I made *another* felt!

A moebius bag, again from Cat Bordi’s book. (The colours are more accurate than in the detail below but I apologise for the photo fuzziness.) I really, really like it. Really. He says it’s a hippy bag, not because it rides happily on my hip, but as in suitable for flower children. I didn’t think I was one but, hey, if the bag fits…
The weather has turned cold and wet and I found myself working at the computer wearing the bag because it is comfortable. And comforting. The wide strap warms my chest and back and sits on my shoulder like the hand of a friend. The bag itself curls around my hip as though it was some sort of adhesive cat. It’s beautiful to look at, too. I chose the
Manos del Uruguay wools online, and the ‘Citric’ I chose as an accent looked painfully bright In Real Life against the ‘Granite’. But I persevered, and indeed the felting process softened the contrast, possibly because the Granite shed a lot of brown dye. I know this because I tried to felt it by treading it in the shower (don’t try to picture that). It didn’t work, so I tied it in a pillowcase and put it and my Tevas (never miss the opportunity to try to get those clean) through the wash and first spin of a cotton cycle in our Dyson front loader.

The detail is intended to show that once again I’ve produced something that looks like a rock, and I love it. Geology Rules! Knitting, er, Rocks!

Anyone else thinking of felting Manos for the first time should note that ‘Manos del Uruguay felts beautifully’ means it felts at something approaching lightspeed in the wash. I panicked when I saw how small it had become, but it stretched. It had not choice but to stretch, what with my foot in the bag pushing while both hands pulled the strap… Another caution: do the i-cord edging very loosely indeed. I became increasingly tense as I convinced myself I would run out of Citric (no chance), which made the i-cord tense too. I had to Seriously Stretch it to make the strap lie flat. US size 11 needles got gauge and knitted according to the book I’ve got enough of both wools left to make a bigger bag/longer strap. Given the Dyson is the only washing machine I’ve got, next time I’ll make the strap a couple of inches longer, and I’ll use the rest of the everything to make the bag a bit bigger. Things learned in addition to relaxing the i-cord? I finished the bag using the ‘three needle’ bind/cast-off, which basically amounts to knitting the seam. It’s brilliant. I love it, and I want to work out how to do that to shoulder seams even if it means learning short-row shoulder shaping: so much tidier/easier/less hassle than sewing. I kitchenered/grafted the i-cord and couldn’t see the join even before felting, which was extremely satisfying (is that sad?). I have to get some more Manos ASAP: I have to make more fuzzy, friendly bags.

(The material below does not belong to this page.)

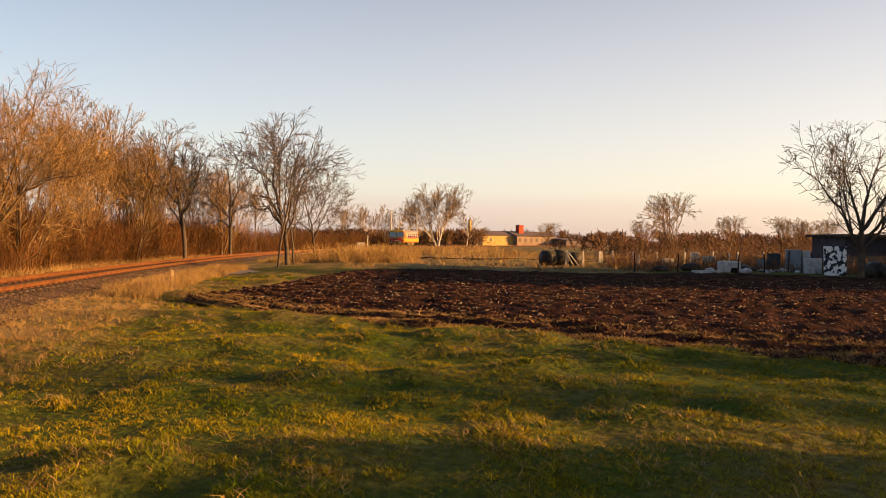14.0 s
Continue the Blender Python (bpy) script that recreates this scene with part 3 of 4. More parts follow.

2 thoughts on “I made *another* felt!

  1. Alice

    Ha ha! Thanks for a good laugh! Not only that, but a very informative post. However, you do realise that as soon as anyone says, “don’t try to picture this”, of course that is exactly what we do. I am with you on the bag – it’s absolutely lovely and the colours really complement each other. I haven’t tried felting yet but keep meaning to. And I keep hearing about the 3 needle thing. Must look it up. And I’m wondering if your Dyson w-machine is lime green as well………They do come in some funny colours!


  2. sarah

    I just thought I’d better add a disclaimer: I am NOT responsible for any injury (mental or physical) incurred by any visualisation of anything I write about… it’s your brain, you train it :-)Do try felting. It’s so interesting: the knitted fabric metamorphoses into something different, sturdier and more functional (sez I based on precisely two deliberately felted objects :-) I’m thinking about buying used sweaters or scrap fabric to felt and patch into afghans or rugs as a good way of learning more about the process. I’ve never been keen on felt Art, but these functional felts are lovely. ps. the Dyson w-machine is white. I couldn’t *quite* summon the courage for the purple and silver one!